La nuit sépara les combattants. Pendant son sommeil, Pyrrhus eut une vision : il lui sembla que Lacédémone était par lui foudroyée et mise en flammes, et qu’il s’en réjouissait ; et sa joie l’éveilla. Les généraux reçurent l’ordre de tenir les troupes prêtes ; et il raconta le songe à ses amis, persuadé qu’il allait prendre la ville d’assaut. À quoi tous ajoutaient foi merveilleusement ; cependant Lysimachus n’aimait pas cette vision, parce qu’il craignait, disait-il, que, comme il est défendu de passer par les lieux frappés de la foudre, la divinité ne signifiât par ceci à Pyrrhus qu’il n’entrerait point dans la ville. Pyrrhus répondit qu’il fallait laisser ces contes stupides à la populace ignorante, prendre les armes et se dire :

Le meilleur augure, c’est de combattre pour Pyrrhus[1].

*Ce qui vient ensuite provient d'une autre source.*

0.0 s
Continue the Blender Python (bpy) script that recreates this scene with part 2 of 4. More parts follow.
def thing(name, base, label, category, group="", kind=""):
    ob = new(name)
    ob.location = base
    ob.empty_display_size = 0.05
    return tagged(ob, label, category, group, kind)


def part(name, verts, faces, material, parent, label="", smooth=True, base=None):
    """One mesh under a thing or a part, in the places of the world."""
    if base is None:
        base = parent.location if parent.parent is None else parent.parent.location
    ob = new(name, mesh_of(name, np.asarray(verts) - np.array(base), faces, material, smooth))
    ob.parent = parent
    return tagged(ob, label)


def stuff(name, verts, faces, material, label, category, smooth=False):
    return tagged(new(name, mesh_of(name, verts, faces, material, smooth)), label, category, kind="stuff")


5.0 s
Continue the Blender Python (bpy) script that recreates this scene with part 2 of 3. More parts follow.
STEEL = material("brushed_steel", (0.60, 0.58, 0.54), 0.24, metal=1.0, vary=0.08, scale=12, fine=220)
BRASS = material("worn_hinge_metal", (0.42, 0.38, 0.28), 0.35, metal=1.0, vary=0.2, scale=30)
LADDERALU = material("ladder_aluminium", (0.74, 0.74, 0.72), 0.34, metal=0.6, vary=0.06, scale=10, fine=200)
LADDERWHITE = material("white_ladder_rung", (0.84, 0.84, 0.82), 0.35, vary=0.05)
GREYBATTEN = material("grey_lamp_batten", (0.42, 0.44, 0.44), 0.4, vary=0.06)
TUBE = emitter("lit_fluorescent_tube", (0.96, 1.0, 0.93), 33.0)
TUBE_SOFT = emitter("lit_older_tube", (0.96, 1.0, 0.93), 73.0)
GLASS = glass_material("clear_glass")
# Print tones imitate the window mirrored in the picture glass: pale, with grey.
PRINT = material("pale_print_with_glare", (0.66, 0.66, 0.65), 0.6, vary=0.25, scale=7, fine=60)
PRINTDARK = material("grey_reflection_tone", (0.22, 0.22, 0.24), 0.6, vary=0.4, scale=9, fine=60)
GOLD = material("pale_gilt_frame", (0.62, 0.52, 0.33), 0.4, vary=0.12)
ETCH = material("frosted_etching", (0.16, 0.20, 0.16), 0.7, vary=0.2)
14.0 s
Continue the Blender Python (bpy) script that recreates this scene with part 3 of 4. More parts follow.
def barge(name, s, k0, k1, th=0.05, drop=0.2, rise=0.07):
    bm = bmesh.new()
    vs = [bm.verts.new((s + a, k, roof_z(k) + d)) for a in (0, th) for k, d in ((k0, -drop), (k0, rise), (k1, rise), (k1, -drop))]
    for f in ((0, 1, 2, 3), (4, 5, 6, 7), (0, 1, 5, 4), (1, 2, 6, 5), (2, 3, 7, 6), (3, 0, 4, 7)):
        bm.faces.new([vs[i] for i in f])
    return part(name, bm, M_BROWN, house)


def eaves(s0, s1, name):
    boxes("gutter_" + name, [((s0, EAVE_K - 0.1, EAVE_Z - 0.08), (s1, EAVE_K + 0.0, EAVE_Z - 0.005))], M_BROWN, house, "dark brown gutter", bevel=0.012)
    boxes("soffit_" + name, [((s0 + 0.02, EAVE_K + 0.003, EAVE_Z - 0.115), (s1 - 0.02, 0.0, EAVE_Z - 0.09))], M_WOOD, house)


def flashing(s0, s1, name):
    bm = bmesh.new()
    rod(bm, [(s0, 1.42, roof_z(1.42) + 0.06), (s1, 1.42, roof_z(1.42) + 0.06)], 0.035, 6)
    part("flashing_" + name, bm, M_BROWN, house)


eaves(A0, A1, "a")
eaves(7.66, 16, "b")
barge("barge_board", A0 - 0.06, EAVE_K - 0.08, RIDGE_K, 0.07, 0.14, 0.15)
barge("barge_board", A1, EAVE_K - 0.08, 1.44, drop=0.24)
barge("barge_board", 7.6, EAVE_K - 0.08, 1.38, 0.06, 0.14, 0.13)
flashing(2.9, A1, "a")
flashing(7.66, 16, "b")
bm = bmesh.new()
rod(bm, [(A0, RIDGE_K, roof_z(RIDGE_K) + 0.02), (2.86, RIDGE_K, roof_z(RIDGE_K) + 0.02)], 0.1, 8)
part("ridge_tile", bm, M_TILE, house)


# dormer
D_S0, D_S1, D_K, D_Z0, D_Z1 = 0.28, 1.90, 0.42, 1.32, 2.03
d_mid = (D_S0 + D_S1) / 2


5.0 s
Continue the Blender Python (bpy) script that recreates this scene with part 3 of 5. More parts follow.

En disant ces mots, il se leva ; et au point du jour il conduisit son armée en avant. Les Lacédémoniens se défendirent avec une ardeur et un courage au-dessus de leurs forces ; les femmes étaient à côté d’eux, leur présentaient des armes, apportaient à boire et à manger à ceux qui en avaient besoin, et retiraient les blessés de la mêlée. De leur côté les Macédoniens s’efforçaient de combler le fossé en y jetant quantité de matériaux par-dessus les armes et les cadavres, qui en furent couverts. Tandis que

  1. Parodie du vers 43 du liv. XII de l’Iliade, où Hector dit à Polydamas que le meilleur augure, c’est de combattre pour la patrie.